Williams is investing in pipelines to transport gas from the booming Marcellus and Utica shale regions of the Midwest and Northeast. Over time, demand from liquefied-natural-gas processing plants should lift sales, too. Williams also extracts natural gas liquids and petroleum distillates from “tar sands” in Alberta, Canada, where production is thriving.

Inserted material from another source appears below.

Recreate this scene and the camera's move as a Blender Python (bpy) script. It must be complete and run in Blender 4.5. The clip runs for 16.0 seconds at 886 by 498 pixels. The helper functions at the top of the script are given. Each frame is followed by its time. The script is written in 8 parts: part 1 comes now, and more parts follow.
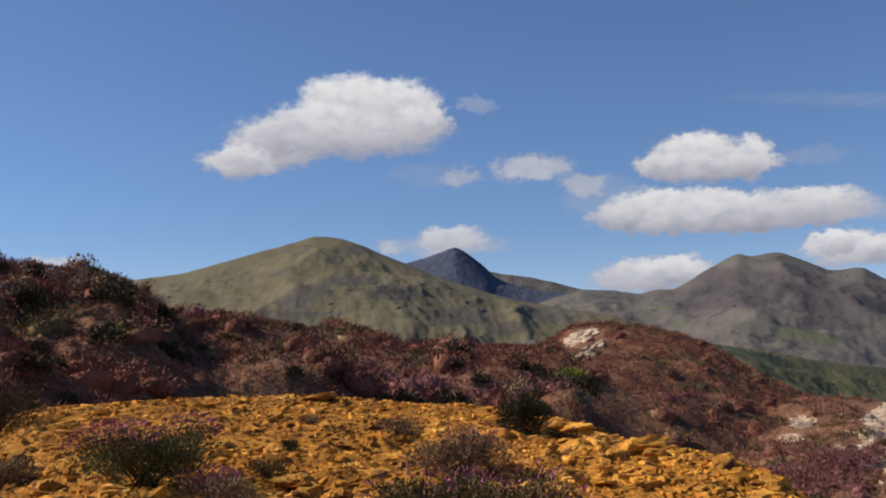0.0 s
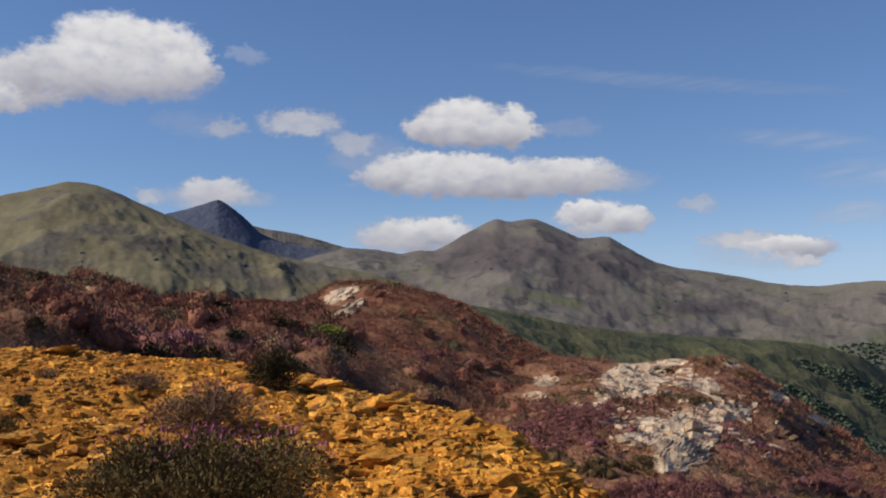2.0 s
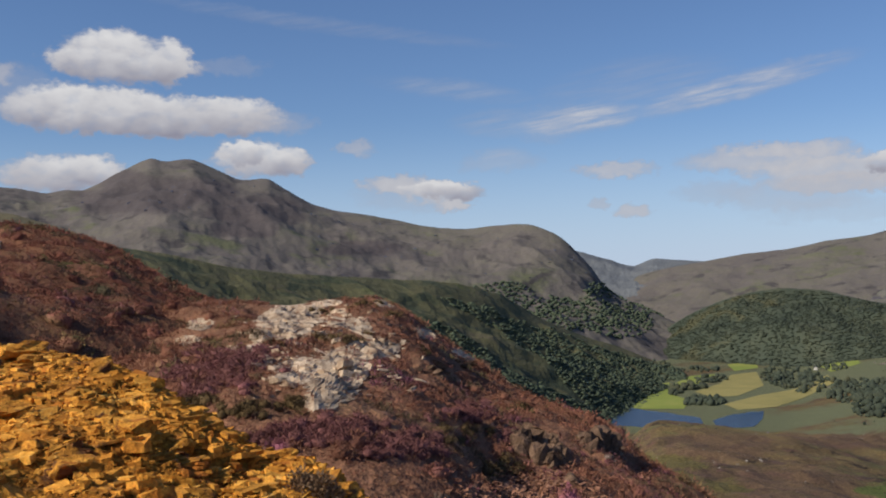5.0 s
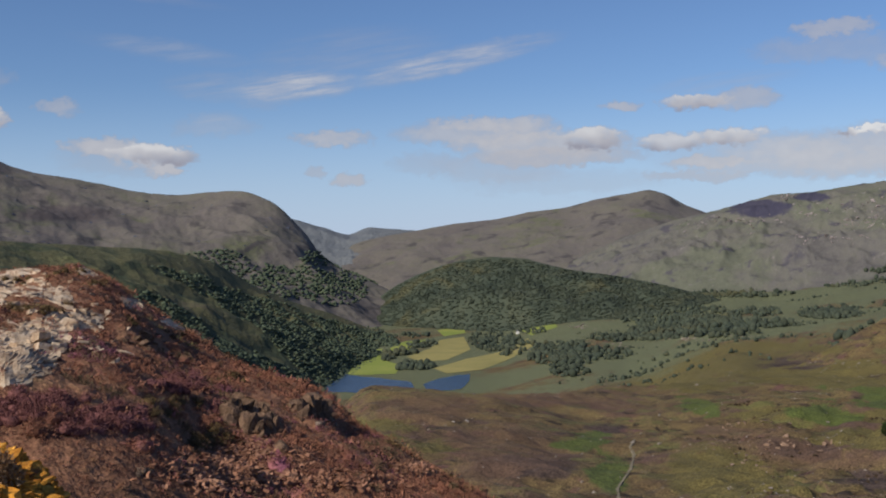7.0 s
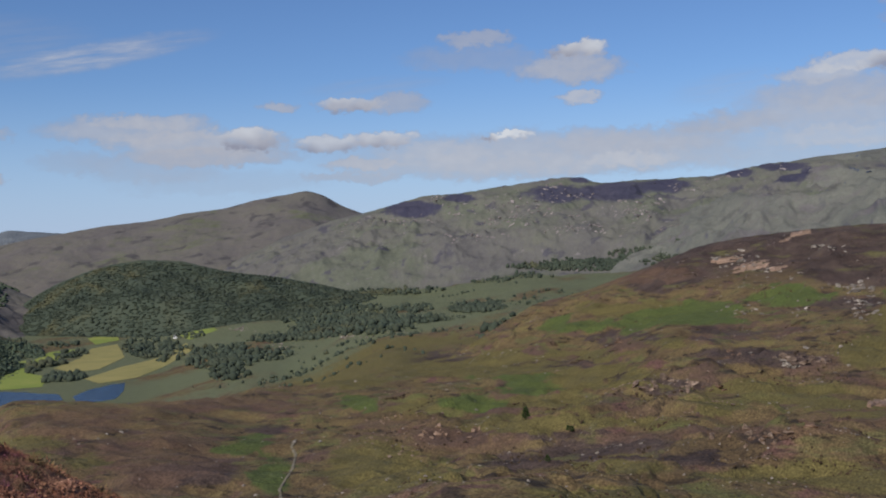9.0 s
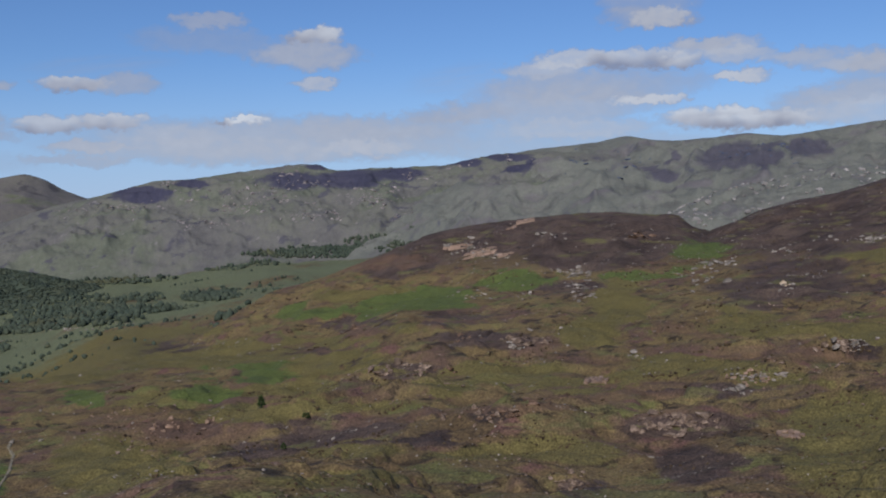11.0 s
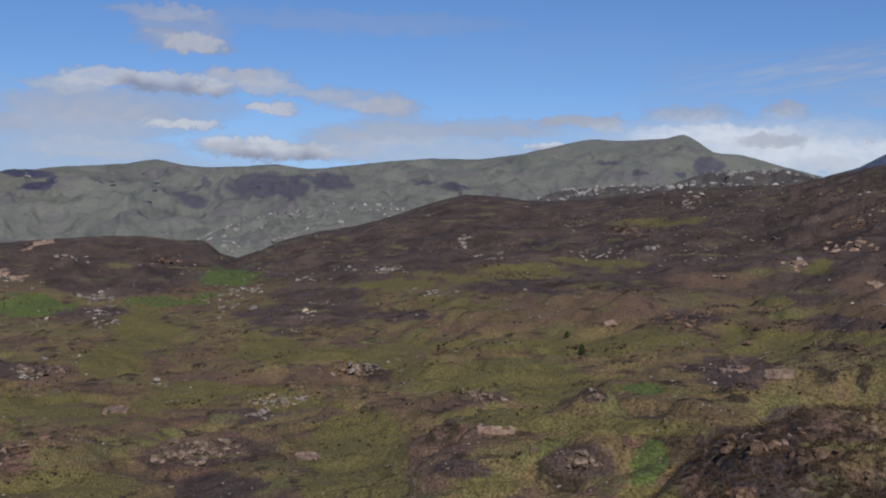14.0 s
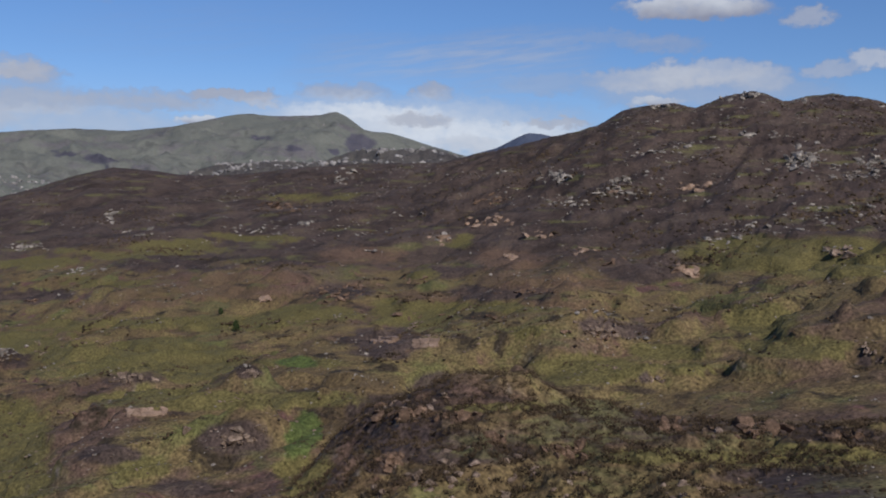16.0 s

Williams’s stock could tumble if oil prices were to plunge back to their lows from earlier in 2016 (when a barrel of West Texas Crude oil dropped below $27). Energy prices have climbed sharply since then, and the company appears to be in stronger shape than it was when oil prices collapsed. The firm has renegotiated some contracts and sold assets that were more directly exposed to commodity prices. With revenues improving, the firm’s annual distribution of $3.40 a share appears “pretty safe,” says John Roth, manager of Fidelity New Millennium, a member of the Kiplinger 25.
Why we like the stock: Don’t be put off by the high P/E of 31. It reflects estimated earnings of $1.11 per share in 2017. But most analysts value MLPs on measures such as “distributable” cash flow, net asset value and their potential to increase distributions. The stock looks attractive on those measures, says Roth. Another reason to buy the shares: Williams Companies (WMB) owns about 60% of Williams Partners and may buy the rest of the business at a share price above the current level.